Selama pandemi, pemerintahan Presiden Joko Widodo dinilai berhasil merilis sejumlah kebijakan fiskal yang tepat sasaran.
Hal tersebut diungkapkan oleh ekonom senior Indef, sekaligus komisaris Allo Bank Aviliani dalam Diskusi Pakar 2022 'Peran APBN dalam rangka Pemulihan Ekonomi dan Antisipasi Resesi'
Aviliani menuturkan bahwa sepanjang tahun 2020-2022, ketika pandemi melanda, ada tiga kebijakan fiskal pemerintah yang cukup baik.
Pertama adalah relaksasi defisit fiskal ke atas 5%. Bahkan, menurutnya, pemerintah mengelontorkan dana PEN. Kedua, fungsi Bank Indonesia (BI) yang diperbolehkan membeli SBN di pasar primer.
"Ini bagus karena suku bunga tidak melonjak jauh," ujar Aviliani.
Jika BI tidak bisa membeli SBN di pasar primer, maka yield SBN akan naik tinggi ketika pasar mengalami gejolak.
"Akibatnya pemerintah akan mengeluarkan biaya yang sangat besar," kata Aviliani lagi.
Ketiga adalah restrukturisasi. Menurut Aviliani, program ini sangat membantu perbankan. Ada sekitar Rp 1.000 triliun kredit yang direstrukturisasi. Sekarang nilai sudah berkurang hingga Rp 500 triliun.
Artinya apa, dalam dua tahun terakhir sudah terjadi perbaikan karena orang sudah bisa mengangsur kembali kreditnya. Saat ini, bahkan, ada kebijakan untuk memperpanjang program restrukturisasi.
"Jadi artinya apa? jika kondisi belum normal boleh saja pemerintah mengajukan kembali, untuk kebijakan-kebijakan yang membutuhkan hal-hal baru, seperti restrukturisasi," ungkapnya.

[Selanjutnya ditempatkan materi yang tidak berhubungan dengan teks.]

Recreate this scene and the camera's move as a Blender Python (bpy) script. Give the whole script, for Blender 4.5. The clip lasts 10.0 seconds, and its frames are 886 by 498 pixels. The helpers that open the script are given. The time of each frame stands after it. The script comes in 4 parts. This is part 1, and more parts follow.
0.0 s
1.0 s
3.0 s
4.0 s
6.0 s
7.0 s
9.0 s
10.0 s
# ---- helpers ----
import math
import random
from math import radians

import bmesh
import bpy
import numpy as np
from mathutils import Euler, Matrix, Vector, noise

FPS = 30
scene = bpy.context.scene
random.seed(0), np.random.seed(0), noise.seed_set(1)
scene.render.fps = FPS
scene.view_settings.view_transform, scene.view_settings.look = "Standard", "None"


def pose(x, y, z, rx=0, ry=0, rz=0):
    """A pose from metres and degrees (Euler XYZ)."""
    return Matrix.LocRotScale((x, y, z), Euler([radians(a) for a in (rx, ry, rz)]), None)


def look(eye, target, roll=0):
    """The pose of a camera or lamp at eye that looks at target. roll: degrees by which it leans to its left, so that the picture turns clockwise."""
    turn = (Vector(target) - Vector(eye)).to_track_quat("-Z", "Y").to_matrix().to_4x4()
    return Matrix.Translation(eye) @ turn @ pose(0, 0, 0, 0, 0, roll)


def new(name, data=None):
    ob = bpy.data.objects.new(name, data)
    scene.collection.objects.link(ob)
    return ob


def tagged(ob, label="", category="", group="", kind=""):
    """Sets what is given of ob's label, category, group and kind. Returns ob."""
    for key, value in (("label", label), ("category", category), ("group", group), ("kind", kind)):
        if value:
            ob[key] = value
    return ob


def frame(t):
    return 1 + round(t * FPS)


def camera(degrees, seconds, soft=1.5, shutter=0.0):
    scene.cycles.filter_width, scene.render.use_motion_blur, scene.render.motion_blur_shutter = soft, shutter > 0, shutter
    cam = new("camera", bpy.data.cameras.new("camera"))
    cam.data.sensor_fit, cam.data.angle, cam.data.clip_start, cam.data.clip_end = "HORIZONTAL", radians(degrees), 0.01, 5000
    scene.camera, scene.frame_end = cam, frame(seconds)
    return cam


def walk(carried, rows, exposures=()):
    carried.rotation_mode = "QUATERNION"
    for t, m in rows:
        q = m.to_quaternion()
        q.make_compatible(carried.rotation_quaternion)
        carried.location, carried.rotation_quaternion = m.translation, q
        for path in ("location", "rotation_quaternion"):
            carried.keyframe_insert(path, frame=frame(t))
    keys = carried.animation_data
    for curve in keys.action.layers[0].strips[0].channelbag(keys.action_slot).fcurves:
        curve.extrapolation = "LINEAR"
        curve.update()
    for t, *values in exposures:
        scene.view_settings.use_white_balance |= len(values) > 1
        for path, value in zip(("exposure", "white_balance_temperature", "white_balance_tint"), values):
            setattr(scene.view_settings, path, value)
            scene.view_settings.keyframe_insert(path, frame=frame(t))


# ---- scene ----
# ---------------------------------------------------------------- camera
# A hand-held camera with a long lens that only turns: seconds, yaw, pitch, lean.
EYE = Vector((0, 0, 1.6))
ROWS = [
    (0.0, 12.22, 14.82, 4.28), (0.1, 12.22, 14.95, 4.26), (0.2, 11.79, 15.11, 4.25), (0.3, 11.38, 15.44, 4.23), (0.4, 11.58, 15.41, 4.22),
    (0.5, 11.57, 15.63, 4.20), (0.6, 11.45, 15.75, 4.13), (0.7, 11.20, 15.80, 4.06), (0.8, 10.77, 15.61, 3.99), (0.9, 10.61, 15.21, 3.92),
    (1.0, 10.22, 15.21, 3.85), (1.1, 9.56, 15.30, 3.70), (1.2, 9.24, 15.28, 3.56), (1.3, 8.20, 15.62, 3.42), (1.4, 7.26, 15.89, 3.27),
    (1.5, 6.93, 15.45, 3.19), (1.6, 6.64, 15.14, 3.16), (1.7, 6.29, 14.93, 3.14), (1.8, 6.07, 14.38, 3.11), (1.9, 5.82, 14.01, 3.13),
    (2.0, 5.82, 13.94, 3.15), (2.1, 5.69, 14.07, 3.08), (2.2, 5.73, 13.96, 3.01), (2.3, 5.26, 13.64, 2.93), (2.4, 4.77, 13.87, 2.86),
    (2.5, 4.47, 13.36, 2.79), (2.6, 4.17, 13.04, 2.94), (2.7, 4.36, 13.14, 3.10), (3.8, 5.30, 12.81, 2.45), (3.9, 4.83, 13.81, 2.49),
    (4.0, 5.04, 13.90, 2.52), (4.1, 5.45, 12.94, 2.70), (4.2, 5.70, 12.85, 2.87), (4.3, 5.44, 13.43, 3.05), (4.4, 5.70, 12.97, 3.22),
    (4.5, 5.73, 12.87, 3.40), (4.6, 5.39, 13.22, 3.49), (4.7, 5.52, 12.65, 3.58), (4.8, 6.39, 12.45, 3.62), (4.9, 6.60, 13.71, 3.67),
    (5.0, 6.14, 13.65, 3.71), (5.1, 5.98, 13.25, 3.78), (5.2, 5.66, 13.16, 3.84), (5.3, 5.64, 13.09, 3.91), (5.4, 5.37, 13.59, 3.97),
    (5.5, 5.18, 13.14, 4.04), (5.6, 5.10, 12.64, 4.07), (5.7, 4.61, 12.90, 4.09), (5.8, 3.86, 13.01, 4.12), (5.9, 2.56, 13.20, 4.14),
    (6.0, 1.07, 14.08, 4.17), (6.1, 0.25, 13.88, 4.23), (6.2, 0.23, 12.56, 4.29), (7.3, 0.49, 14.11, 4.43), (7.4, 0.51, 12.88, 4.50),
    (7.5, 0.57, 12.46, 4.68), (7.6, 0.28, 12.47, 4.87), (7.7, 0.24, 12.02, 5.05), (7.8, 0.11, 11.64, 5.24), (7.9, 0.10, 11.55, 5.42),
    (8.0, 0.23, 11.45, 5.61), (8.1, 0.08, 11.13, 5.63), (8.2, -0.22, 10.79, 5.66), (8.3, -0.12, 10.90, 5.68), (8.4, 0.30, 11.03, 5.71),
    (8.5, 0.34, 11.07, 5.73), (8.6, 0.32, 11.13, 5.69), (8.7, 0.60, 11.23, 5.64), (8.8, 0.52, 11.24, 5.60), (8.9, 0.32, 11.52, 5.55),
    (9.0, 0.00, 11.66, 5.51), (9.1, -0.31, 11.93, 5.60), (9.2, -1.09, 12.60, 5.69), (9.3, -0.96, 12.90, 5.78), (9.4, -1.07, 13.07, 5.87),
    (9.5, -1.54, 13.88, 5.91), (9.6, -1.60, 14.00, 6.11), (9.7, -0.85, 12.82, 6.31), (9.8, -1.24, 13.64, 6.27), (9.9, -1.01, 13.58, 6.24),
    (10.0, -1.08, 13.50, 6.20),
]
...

Dia berharap kebijakan agar BI diperbolehkan membeli SBN di pasar primer bisa dilanjutkan. Pasalnya, kenaikan suku bunga pada akhirnya akan menaikkan yield SBN.
Kondisi ini akan menjadi beban bagi pemerintah. "Pemerintah jualan obligasi lebih mahal. Jadi memang perlu dievaluasi tidak harus semua kebijakan ini selesai," pungkasnya.